Short problem:
Copy out the listing exactly.

Provided data:
◇ ◇ ◇ ◇ ◇ ◇ ◇
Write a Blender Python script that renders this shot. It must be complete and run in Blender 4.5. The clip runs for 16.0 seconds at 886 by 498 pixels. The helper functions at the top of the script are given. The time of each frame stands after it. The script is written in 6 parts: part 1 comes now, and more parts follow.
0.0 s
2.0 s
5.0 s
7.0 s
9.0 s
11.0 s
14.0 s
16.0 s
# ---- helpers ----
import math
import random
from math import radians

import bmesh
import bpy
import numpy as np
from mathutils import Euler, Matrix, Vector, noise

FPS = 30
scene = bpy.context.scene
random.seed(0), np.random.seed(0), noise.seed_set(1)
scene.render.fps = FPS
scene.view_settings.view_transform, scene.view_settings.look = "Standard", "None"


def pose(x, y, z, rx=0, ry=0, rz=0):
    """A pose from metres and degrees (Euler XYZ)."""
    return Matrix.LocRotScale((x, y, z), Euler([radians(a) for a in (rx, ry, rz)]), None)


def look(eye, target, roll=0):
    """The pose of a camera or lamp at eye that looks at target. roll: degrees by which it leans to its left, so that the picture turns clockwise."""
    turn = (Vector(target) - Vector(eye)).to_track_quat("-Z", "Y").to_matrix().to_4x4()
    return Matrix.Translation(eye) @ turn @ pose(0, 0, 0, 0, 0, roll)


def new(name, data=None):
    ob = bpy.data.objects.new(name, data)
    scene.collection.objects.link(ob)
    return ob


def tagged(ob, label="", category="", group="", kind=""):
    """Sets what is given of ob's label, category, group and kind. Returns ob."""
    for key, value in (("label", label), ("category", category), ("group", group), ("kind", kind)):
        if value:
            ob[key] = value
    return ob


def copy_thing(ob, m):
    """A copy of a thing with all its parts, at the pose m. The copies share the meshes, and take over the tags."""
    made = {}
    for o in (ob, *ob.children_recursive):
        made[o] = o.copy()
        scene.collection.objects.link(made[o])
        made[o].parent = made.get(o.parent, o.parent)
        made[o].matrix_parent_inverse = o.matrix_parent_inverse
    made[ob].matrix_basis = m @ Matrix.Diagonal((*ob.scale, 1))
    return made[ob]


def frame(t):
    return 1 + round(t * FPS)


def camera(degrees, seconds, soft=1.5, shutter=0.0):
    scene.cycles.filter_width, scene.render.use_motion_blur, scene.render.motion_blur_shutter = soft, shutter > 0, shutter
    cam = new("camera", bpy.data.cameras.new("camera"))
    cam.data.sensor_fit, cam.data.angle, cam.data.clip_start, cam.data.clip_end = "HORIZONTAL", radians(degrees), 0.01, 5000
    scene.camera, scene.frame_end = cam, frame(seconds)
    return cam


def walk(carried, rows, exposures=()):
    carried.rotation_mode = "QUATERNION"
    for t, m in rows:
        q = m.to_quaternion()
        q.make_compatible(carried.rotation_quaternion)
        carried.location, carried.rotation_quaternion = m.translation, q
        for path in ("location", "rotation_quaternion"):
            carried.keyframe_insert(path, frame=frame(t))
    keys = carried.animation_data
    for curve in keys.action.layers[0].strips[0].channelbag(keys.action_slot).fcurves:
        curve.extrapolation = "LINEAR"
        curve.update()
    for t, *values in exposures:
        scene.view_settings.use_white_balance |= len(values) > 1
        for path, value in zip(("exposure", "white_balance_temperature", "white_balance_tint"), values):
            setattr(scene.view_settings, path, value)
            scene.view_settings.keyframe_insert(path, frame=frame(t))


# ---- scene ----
◇ ◇ ◇ ◇ ◇ ◇ ◇
Written solution:
Write a Blender Python script that renders this shot. It must be complete and run in Blender 4.5. The clip runs for 16.0 seconds at 886 by 498 pixels. The helper functions at the top of the script are given. The time of each frame stands after it. The script is written in 6 parts: part 1 comes now, and more parts follow.
0.0 s
2.0 s
5.0 s
7.0 s
9.0 s
11.0 s
14.0 s
16.0 s
# ---- helpers ----
import math
import random
from math import radians

import bmesh
import bpy
import numpy as np
from mathutils import Euler, Matrix, Vector, noise

FPS = 30
scene = bpy.context.scene
random.seed(0), np.random.seed(0), noise.seed_set(1)
scene.render.fps = FPS
scene.view_settings.view_transform, scene.view_settings.look = "Standard", "None"


def pose(x, y, z, rx=0, ry=0, rz=0):
    """A pose from metres and degrees (Euler XYZ)."""
    return Matrix.LocRotScale((x, y, z), Euler([radians(a) for a in (rx, ry, rz)]), None)


def look(eye, target, roll=0):
    """The pose of a camera or lamp at eye that looks at target. roll: degrees by which it leans to its left, so that the picture turns clockwise."""
    turn = (Vector(target) - Vector(eye)).to_track_quat("-Z", "Y").to_matrix().to_4x4()
    return Matrix.Translation(eye) @ turn @ pose(0, 0, 0, 0, 0, roll)


def new(name, data=None):
    ob = bpy.data.objects.new(name, data)
    scene.collection.objects.link(ob)
    return ob


def tagged(ob, label="", category="", group="", kind=""):
    """Sets what is given of ob's label, category, group and kind. Returns ob."""
    for key, value in (("label", label), ("category", category), ("group", group), ("kind", kind)):
        if value:
            ob[key] = value
    return ob


def copy_thing(ob, m):
    """A copy of a thing with all its parts, at the pose m. The copies share the meshes, and take over the tags."""
    made = {}
    for o in (ob, *ob.children_recursive):
        made[o] = o.copy()
        scene.collection.objects.link(made[o])
        made[o].parent = made.get(o.parent, o.parent)
        made[o].matrix_parent_inverse = o.matrix_parent_inverse
    made[ob].matrix_basis = m @ Matrix.Diagonal((*ob.scale, 1))
    return made[ob]


def frame(t):
    return 1 + round(t * FPS)


def camera(degrees, seconds, soft=1.5, shutter=0.0):
    scene.cycles.filter_width, scene.render.use_motion_blur, scene.render.motion_blur_shutter = soft, shutter > 0, shutter
    cam = new("camera", bpy.data.cameras.new("camera"))
    cam.data.sensor_fit, cam.data.angle, cam.data.clip_start, cam.data.clip_end = "HORIZONTAL", radians(degrees), 0.01, 5000
    scene.camera, scene.frame_end = cam, frame(seconds)
    return cam


def walk(carried, rows, exposures=()):
    carried.rotation_mode = "QUATERNION"
    for t, m in rows:
        q = m.to_quaternion()
        q.make_compatible(carried.rotation_quaternion)
        carried.location, carried.rotation_quaternion = m.translation, q
        for path in ("location", "rotation_quaternion"):
            carried.keyframe_insert(path, frame=frame(t))
    keys = carried.animation_data
    for curve in keys.action.layers[0].strips[0].channelbag(keys.action_slot).fcurves:
        curve.extrapolation = "LINEAR"
        curve.update()
    for t, *values in exposures:
        scene.view_settings.use_white_balance |= len(values) > 1
        for path, value in zip(("exposure", "white_balance_temperature", "white_balance_tint"), values):
            setattr(scene.view_settings, path, value)
            scene.view_settings.keyframe_insert(path, frame=frame(t))


# ---- scene ----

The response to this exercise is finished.